Igual que la ropa es un termómetro de los cambios sociales de cada época, uno sabe por sus artículos del pasado la vida que llevaba cuando los escribía y en ese fin de año de 1999 yo aún llevaba una mala buena vida. Pasé una noche en el OTTO, donde estaba todo el modeleo de Vigo, los del grupo La Unión y Yola con su novio, y leo que Dolores Couceiro, super agente de modelos entonces y ahora aún más, me dijo al oído: “No te fíes, Fernandiño, de esa imagen que da Yola; es mujer inteligente, encantadora, que sabe lo que vende; es la mejor manager de sí misma”. También sé que esa noche estuve con un otorrino en la barra del Public. Asistíamos a la fiesta de Fangoria y los Magical Brothers y habíamos dado un beso en el camerino a una cumplida Alaska que también hizo como que me oía, igual que mi otorrino, cosa imposible dados los altos decibelios.

En esas fiestas hablábamos por hablar porque, entender, no nos entendíamos nada aunque lo disimuláramos.

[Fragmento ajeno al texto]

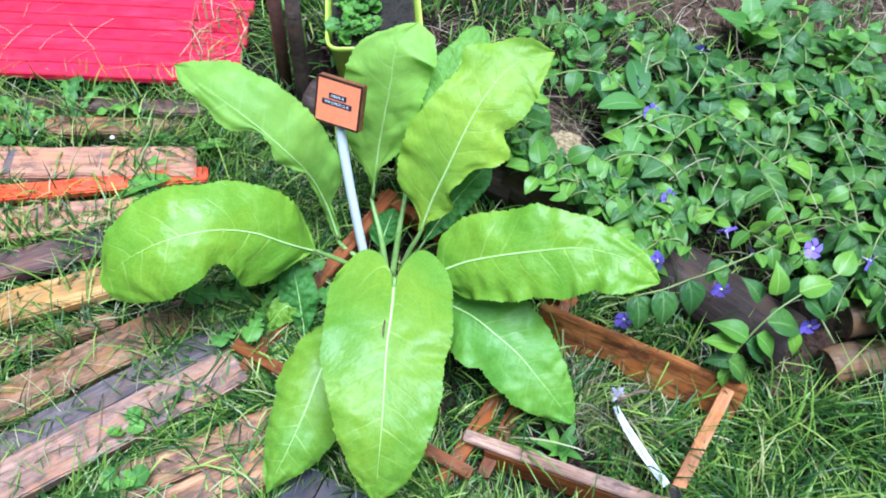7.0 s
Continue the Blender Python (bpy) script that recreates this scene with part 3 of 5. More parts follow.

Recuerdo yo una noche en que le presenté a Fernando do Monte una guapa señorita en medio del fragor del combate decibélico. “Fernando es un conocido animalista, vegano y activista por los derechos homosexuales”, le dije a la chica a modo de presentación a pesar de que nada tenía que ver con nada de ello, mientras él la miraba sonriente sin enterarse ni una palabra de lo que yo decía pero asistiendo con una sonrisa de enteradillo. Esa ha sido nuestra vida por las noches: hablar para las paredes.

O sea que despedí el siglo anterior aún metido en muchos saraos nocturnos según leo en el artículo que escribí en esas fechas, hace ya 21 años. Ahora estoy escribiendo el artículo con el que despediré 2021 y me sale hablar de tráfico de antígenos; he tenido que reprimirme para no hacerlo de las nuevas desigualdades sociales. Vaya coñazo estoy hecho. Pero ¡oh mísero de mí, oh infelice! ¿Qué va a hacer sino decir cosas serias un pobre reconvertido como yo que vive en esa degradación moral propia de la gente sana y de buenas costumbres? ¿Qué lúdica creatividad se puede esperar de quien, como yo, ha ajustado su vida a los patrones más convencionales y ya casi no se acuerda del áspero sabor de la resaca, ni de las noches interminables, ni de los encuentros en la tercera fase de los sexos, ni de aquellas servilletas que uno encontraba en el bolsillo al volver a casa con un número y un corazón o unos labios carmíneos estampados en ellas sin tener maldita idea de a quién pertenecían aunque llevaran nombre propio?

¿Qué se va a esperar de un individuo que en vez de citas para comidas, cenas y saraos de dudosa moralidad lo que acumula son incumplimientos de asistencia a los mismos, sino que sea uno más de esos columnistas que nos aburren cada día con sus coñazos de mesa camilla? ¡Oh, Dios mío!